I've avoided looking at him too much thus far because I know that when I do, I'll lose my basic motor functions and it's best to be close to a soft surface when that happens. And sure enough, when I turn and look at him, his eyes fully closed and his hair falling into his face, his beauty hits me through the gut like a train and I sort of forget how to breathe. Everything about him is perfect to me and sometimes I marvel at my luck. How did this beautiful, magnificent, marvelous person end up with me? No matter what he thinks, I will always be the one who will never deserve the other. It will always be me who is the lucky one. I may be a 'hero', but he will always be the prize. I take a moment to just marvel at that fact. Of all the people in the world, the six billion different souls that exist, his found mine and mine found his and how could I ever leave him? How could I continue to leave him? I can't anymore. I know that I can't take any more long jobs. I can feel it, feel the pain and the worry emanating from him in giant waves. I can't hurt him any longer.

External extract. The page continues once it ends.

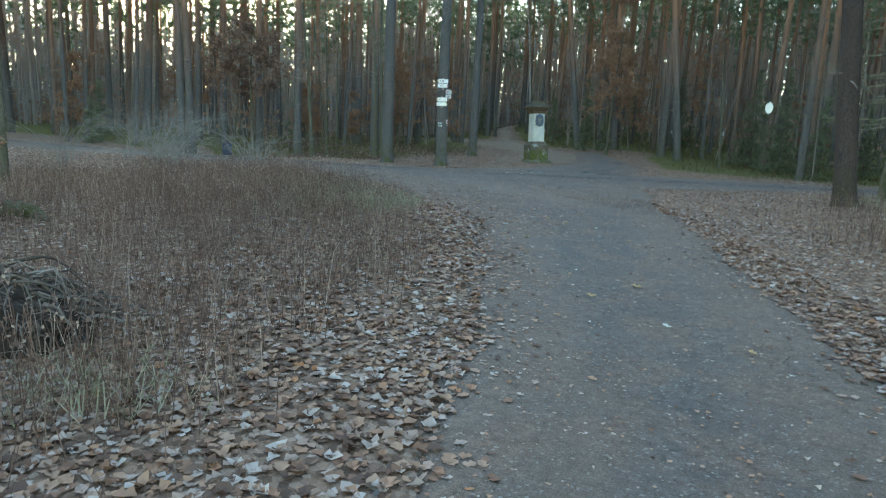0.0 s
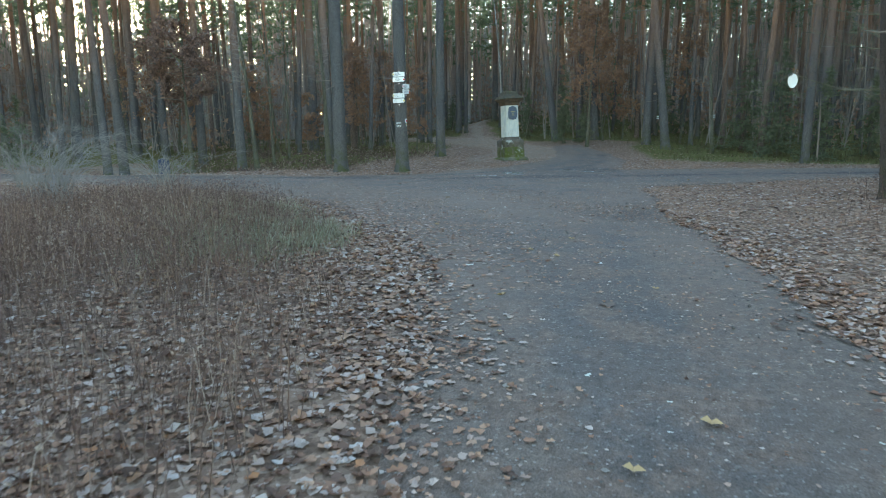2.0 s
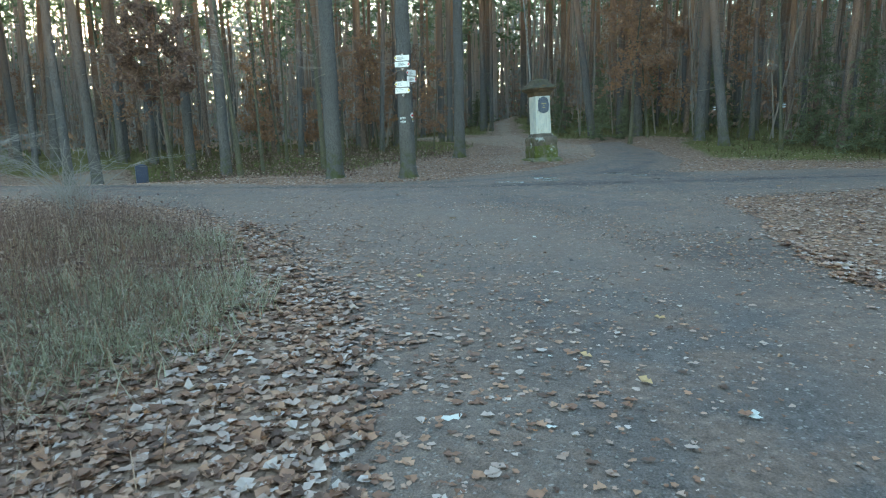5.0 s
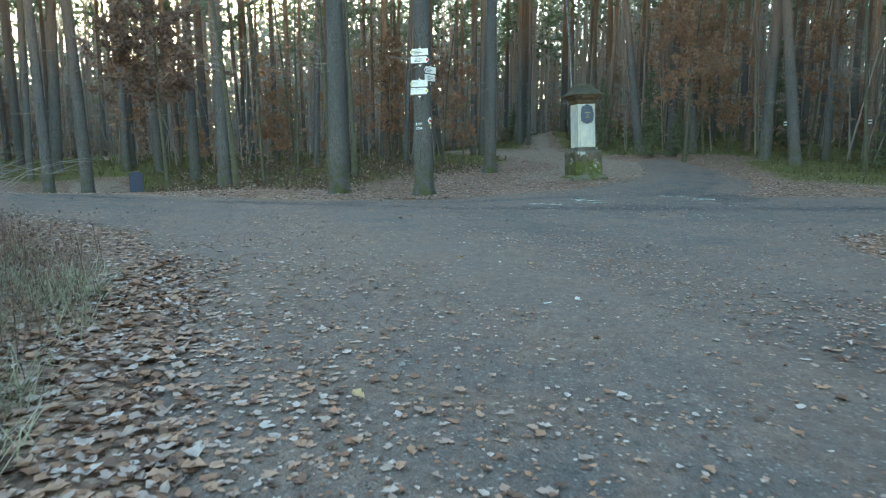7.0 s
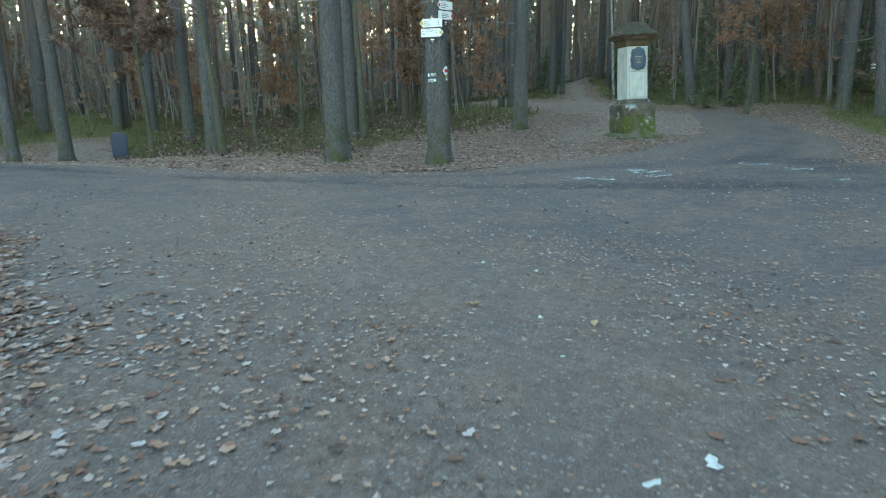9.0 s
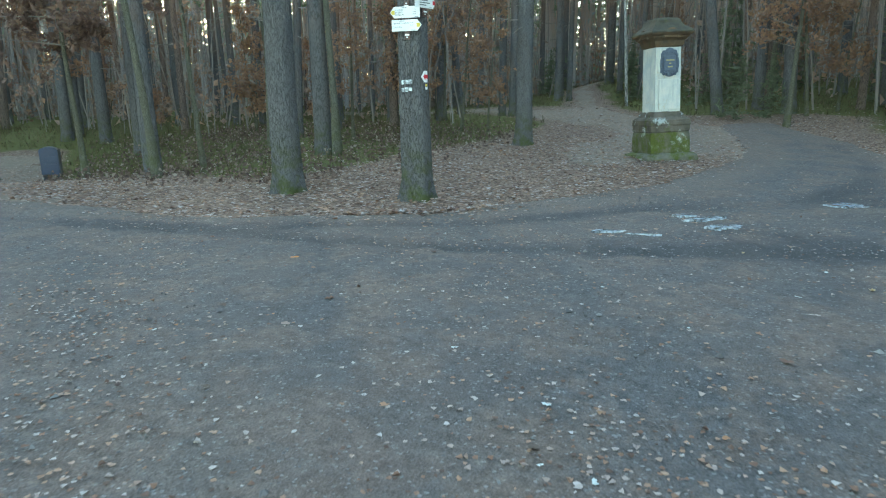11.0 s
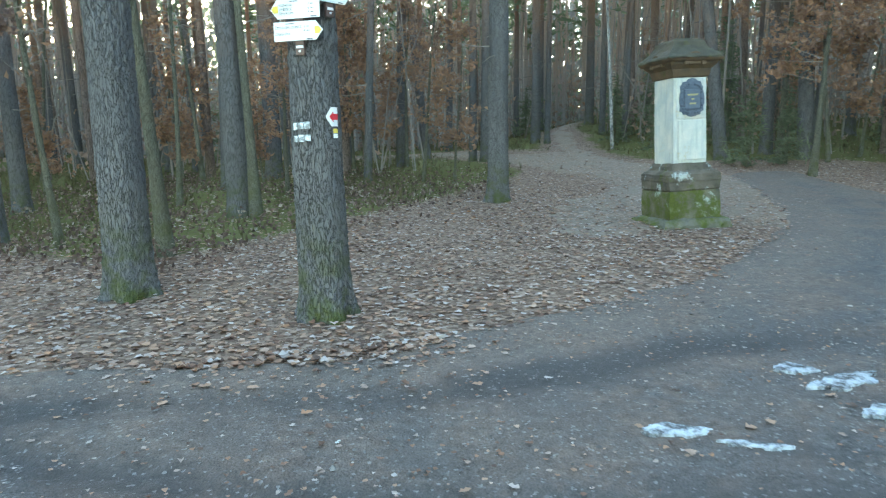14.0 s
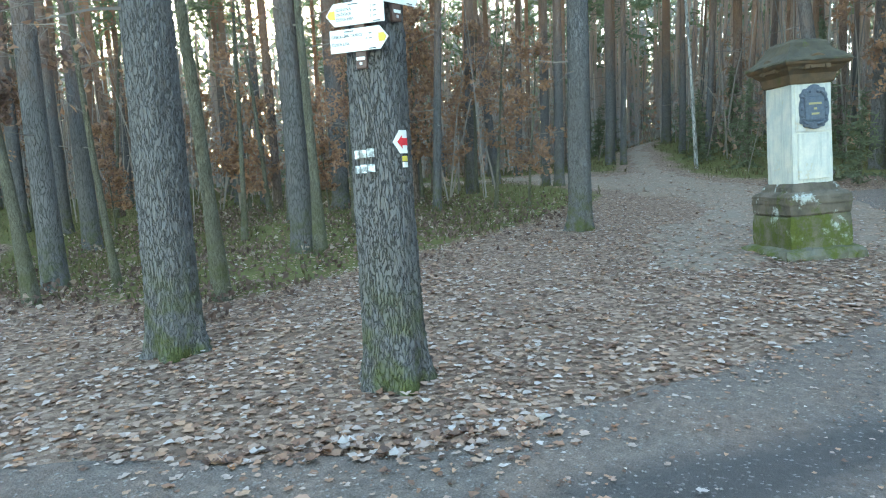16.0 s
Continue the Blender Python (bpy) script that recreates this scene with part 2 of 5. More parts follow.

I climb into bed, untwisting the quilt Molly gave us when we moved in. From the first little bit of contact between us, my arm against his back, I begin to feel finally truly at home. I slide over, eager now to touch as much of him as I possibly can, but knowing that I am far too exhausted for anything more than sleeping. We both sigh as more of my skin touches his and I wrap one arm around him, sliding the other under his head to cradle it as I play with his hair. Once again, I'm struck by how beautiful he is, all silver in the early dawn. His hair glides through my fingers like water and his arms come up to wind through mine. We inhale deeply together, just breathing in the presence of each other, filling our lungs and bodies with the essence of the other. His shoulders rise as he breathes in again, steeling himself for conversation, and suddenly I know what he's going to say and I know that he doesn't need to.

I whisper in his ear that I love him and I feel the tension drain out of him. I know that he worries about that, for some unfathomable he seems to think that there's a possibility that I'll forget how to love him. And I know that he wants me to stay home so I say it, I say the words I know he wants to hear, 'I love you, and I never want to leave again' before I drift into the most peaceful sleep I've had in a long, long time.